Pero no constituyendo ninguna novedad, la intervención de Rousseau, tal vez por el momento en que tiene lugar, va a ser objeto de un intenso debate. Su idea de que los denominados avances de la civilización no hacen sino tender "guirnaldas de flores sobre las cadenas de hierro" de que están cargadas las personas que habitan los pueblos civilizados conocerá la inmediata y airada respuesta del físico, matemático e histo­riador José Gautier: "Recordar incesantemente esa sencillez primitiva de la que tantos elogios se han hecho; representár­sela siempre como compañera inseparable de la inocencia, ¿no es trazar mentalmente un retrato para forjarse una ilusión? ¿Se ha visto nunca al hombre sin defectos, sin deseos, sin pasiones? ¿No llevamos en nosotros el germen de todos los vicios?".
 
Dos siglos y medio después del discurso de Rousseau el debate sobre el Progreso sigue disputándose practicamente en los mismos términos, con reivindicaciones como las de Steven Pinker y cuestionamientos como los firmados por Neil Faulkner, Chris Harman y, muy destacadamente, por Riane Eisler, en los que encontramos ecos (actualizados y fundados sobre la investigación histórica, arqueológica y antropológica) del lamento roussoniano sobre el desarrollo de la civilización como pérdida en términos de cooperación e igualdad.
 
Este es el terreno en el que se situa el libro de Christopher Ryan, concebido como una crítica abierta a la "Narrativa del Progreso Perpetuo [que] pretende explicar la superioridad de la civilización y, al mismo tiempo, darla por hecho". Frente a esta narrativa, Ryan cuestiona la justificación hobbesiana de las grandes instituciones dominadoras: que en "estado de naturaleza" la condición humana inexorablemente nos condena a la barbarie. En la línea de las ya citadas Eisler, Harman y Faulkner, Ryan reivindica (sin llegar a suscribir el neoludismo de John Zerzan en Futuro primitivo, Numa Ediciones, 2001; traducción de Hipólito Patón) la recuperación estratégica del "pensamiento recolector-cazador" y su introducción en nuestras sociedades desarrolladas:

"Tres de las características que se hallan de forma constante en las sociedades recolectoras se corresponden más o menos con los ámbitos social, físico y psicológico: el igualitarismo, la movilidad y la gratitud. [...] Históricamente, hasta la puesta en marcha de las transformaciones radicales desencadenadas por la agricultura hace unos diez mil años, la vida humana se caracterizaba por el igualitarismo, la movilidad, el compartir obligatoriamente la propiedad mínima, el libre acceso a las necesidades de la vida y el sentimiento de gratitud hacia un entorno que proporcionaba todo lo necesario. [...] El poder era fluido, no se podía confiscar, heredar ni comprar".

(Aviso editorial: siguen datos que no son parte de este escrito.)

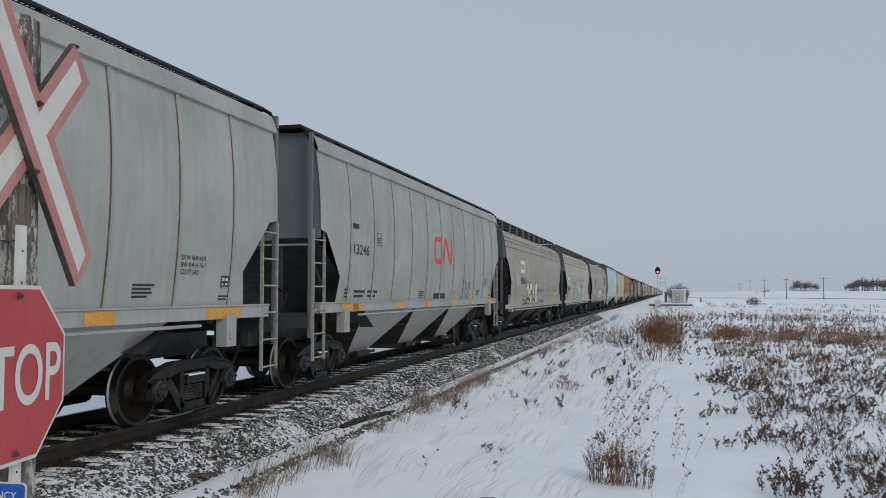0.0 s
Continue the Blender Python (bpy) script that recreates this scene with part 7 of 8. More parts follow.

Sin que aporte grandes novedades respecto de todas esas obras citadas, el libro de Ryan permite recuperar una conversación esencial para nuestro futuro, en la línea de lo que también ha planteado Jared Diamond en El mundo hasta ayer (Random House Mondadori, 2013; traducción de Efrén del Valle Peñamil). Como señala Diamond, "las sociedades tradicionales representan miles de experimentos sobre cómo construir una sociedad humana. Han ideado millares de soluciones a los problemas humanos, soluciones distintas de las adoptadas por nuestras sociedades [...] modernas". En estos tiempos en los que la crisis de nuestro modelo de desarrollo es indiscutible, bien pudiera ser que nuestro futuro dependa en parte de recuperar lo que fuimos.